EXHIBIT 5.1

Law Offices of Thomas E. Puzzo, PLLC
3823 44th Ave. NE
Seattle, Washington 98105
Tel: (206) 522-2256 / Fax: (206) 260-0111 / E-mail: tpuzzo@msn.com
 
Writer’s e-mail: tpuzzo@msn.com
Writer’s cell: (206) 412-6868

July 30, 2013

VIA ELECTRONIC TRANSMISSION

Securities and Exchange Commission
100 F Street, N.E.
Washington, DC 20549
 
  Re:
Terra Tech Corp., a Nevada corporation;
Registration Statement on Form S-1, as amended
 
Ladies and Gentlemen:
 
We have acted as counsel to Terra Tech Corp., a Nevada corporation (the “Company”), in connection with the registration statement on Form S-1, as amended (the “Registration Statement”), filed by the Company with the Securities and Exchange Commission pursuant to the Securities Act of 1933, as amended (the “Securities Act”), with respect to (i) the registration, offer and resale of 10,085,259 shares of common stock, par value $0.001 per share, issuable pursuant to a Common Stock Purchase Agreement dated April 29, 2013, and (ii) the registration, offer and resale of up to 595,239 shares of common stock, par value $0.001 per share, of the Company, by certain selling stockholders of the Company, and (iii) 13,211,144 shares of common stock being offered and sold by certain selling stockholders upon the conversion of 6% Senior Secured Convertible Debentures of the Company

We have examined the originals, photocopies, certified copies or other evidence of such records of the Company, certificates of officers of the Company and public officials, and other documents we have deemed relevant and necessary as a basis for the opinion hereinafter expressed. In such examination, we have assumed the genuineness of all signatures, the authenticity of all documents submitted to us as certified copies or photocopies and the authenticity of the originals of such latter documents.
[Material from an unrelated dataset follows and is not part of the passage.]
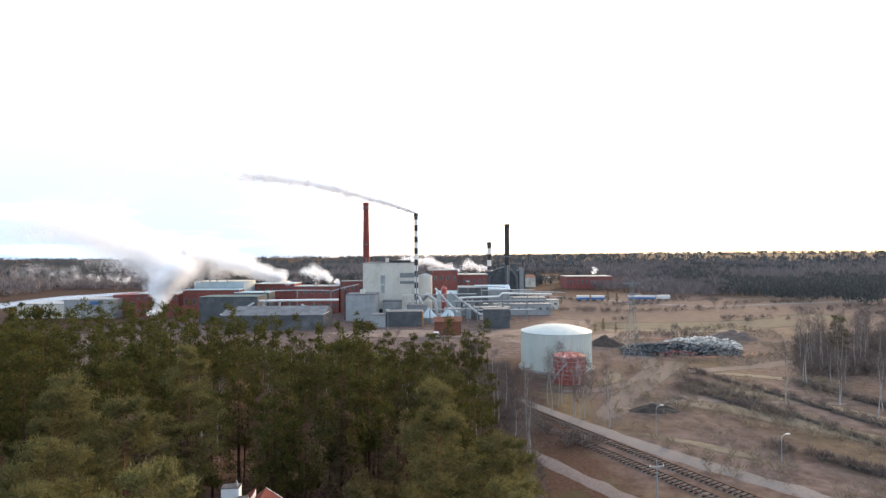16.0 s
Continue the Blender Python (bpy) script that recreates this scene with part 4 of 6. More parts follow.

Based on our examination mentioned above, we are of the opinion that (i) the 10,085,259 shares of common stock being offered and sold are duly authorized and will be, when issued in the manner described in the Registration Statement, legally and validly issued, fully paid and non-assessable, (ii) 595,239 shares of common stock being offered and sold by certain selling stockholders of the Company are duly authorized, legally and validly issued, fully paid and non-assessable, and (ii) the 13,211,144 shares of common stock being offered and sold by certain selling stockholders upon the conversion of the 6% Senior Secured Convertible Debentures of the Company are duly authorized and will be, when issued in the manner described in the Registration Statement, legally and validly issued, fully paid and non-assessable.

We hereby consent to the filing of this opinion as Exhibit 5.1 to the Registration Statement and to the reference to our firm in the related Prospectus. In giving the foregoing consent, we do not admit that we are in the category of persons whose consent is required under Section 7 of the Act, or the rules and regulations of the Securities and Exchange Commission.